• [PROBLEM REQUIREMENTS]:
From the listing below, extract each entry exactly as written, minus the images.
===== SOURCE RECORDS =====
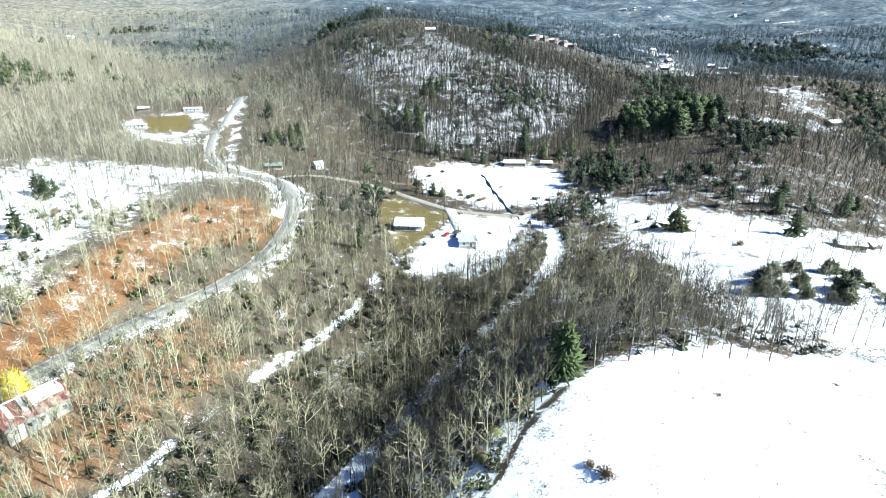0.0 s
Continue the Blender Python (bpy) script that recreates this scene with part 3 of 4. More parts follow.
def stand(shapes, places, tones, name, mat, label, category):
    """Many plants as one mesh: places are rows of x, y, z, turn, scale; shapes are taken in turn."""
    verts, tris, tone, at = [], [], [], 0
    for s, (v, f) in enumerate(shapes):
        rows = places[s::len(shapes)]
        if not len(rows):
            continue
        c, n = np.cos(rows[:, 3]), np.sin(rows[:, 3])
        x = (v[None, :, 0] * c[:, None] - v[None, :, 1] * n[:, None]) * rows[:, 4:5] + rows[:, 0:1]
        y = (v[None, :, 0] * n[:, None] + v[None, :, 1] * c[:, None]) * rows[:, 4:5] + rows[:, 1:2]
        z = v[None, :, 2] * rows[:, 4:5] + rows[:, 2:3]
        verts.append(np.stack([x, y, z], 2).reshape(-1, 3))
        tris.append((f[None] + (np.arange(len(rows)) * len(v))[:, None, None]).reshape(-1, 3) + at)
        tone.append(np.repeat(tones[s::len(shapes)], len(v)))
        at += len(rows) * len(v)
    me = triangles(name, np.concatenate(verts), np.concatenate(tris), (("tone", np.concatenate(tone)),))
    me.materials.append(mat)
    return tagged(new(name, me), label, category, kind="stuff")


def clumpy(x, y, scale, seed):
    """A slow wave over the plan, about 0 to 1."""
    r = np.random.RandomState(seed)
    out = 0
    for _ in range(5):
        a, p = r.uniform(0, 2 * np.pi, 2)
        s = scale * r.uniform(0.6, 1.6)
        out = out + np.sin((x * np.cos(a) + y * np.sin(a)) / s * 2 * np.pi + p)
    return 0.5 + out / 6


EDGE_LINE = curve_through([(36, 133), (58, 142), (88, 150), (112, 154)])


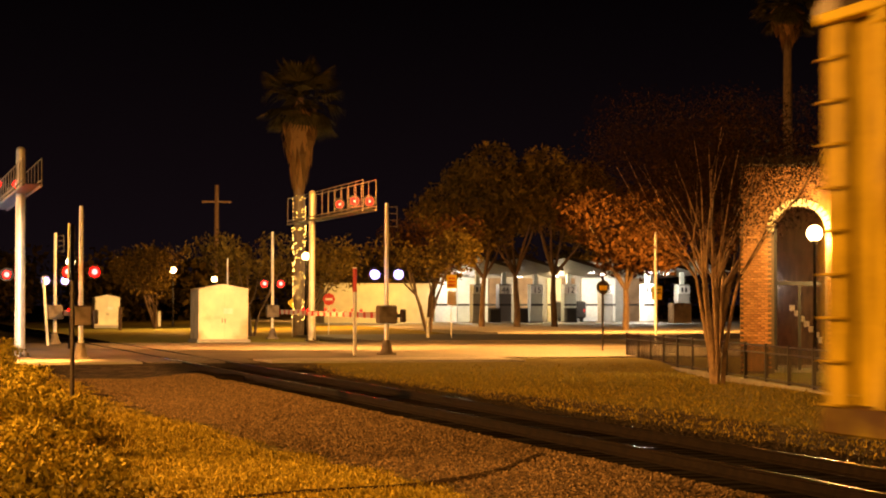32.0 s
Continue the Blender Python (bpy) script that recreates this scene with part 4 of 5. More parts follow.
=====
• [SOLUTION TO THIS TASK]:
0.0 s
Continue the Blender Python (bpy) script that recreates this scene with part 3 of 4. More parts follow.
def stand(shapes, places, tones, name, mat, label, category):
    """Many plants as one mesh: places are rows of x, y, z, turn, scale; shapes are taken in turn."""
    verts, tris, tone, at = [], [], [], 0
    for s, (v, f) in enumerate(shapes):
        rows = places[s::len(shapes)]
        if not len(rows):
            continue
        c, n = np.cos(rows[:, 3]), np.sin(rows[:, 3])
        x = (v[None, :, 0] * c[:, None] - v[None, :, 1] * n[:, None]) * rows[:, 4:5] + rows[:, 0:1]
        y = (v[None, :, 0] * n[:, None] + v[None, :, 1] * c[:, None]) * rows[:, 4:5] + rows[:, 1:2]
        z = v[None, :, 2] * rows[:, 4:5] + rows[:, 2:3]
        verts.append(np.stack([x, y, z], 2).reshape(-1, 3))
        tris.append((f[None] + (np.arange(len(rows)) * len(v))[:, None, None]).reshape(-1, 3) + at)
        tone.append(np.repeat(tones[s::len(shapes)], len(v)))
        at += len(rows) * len(v)
    me = triangles(name, np.concatenate(verts), np.concatenate(tris), (("tone", np.concatenate(tone)),))
    me.materials.append(mat)
    return tagged(new(name, me), label, category, kind="stuff")


def clumpy(x, y, scale, seed):
    """A slow wave over the plan, about 0 to 1."""
    r = np.random.RandomState(seed)
    out = 0
    for _ in range(5):
        a, p = r.uniform(0, 2 * np.pi, 2)
        s = scale * r.uniform(0.6, 1.6)
        out = out + np.sin((x * np.cos(a) + y * np.sin(a)) / s * 2 * np.pi + p)
    return 0.5 + out / 6


EDGE_LINE = curve_through([(36, 133), (58, 142), (88, 150), (112, 154)])


32.0 s
Continue the Blender Python (bpy) script that recreates this scene with part 4 of 5. More parts follow.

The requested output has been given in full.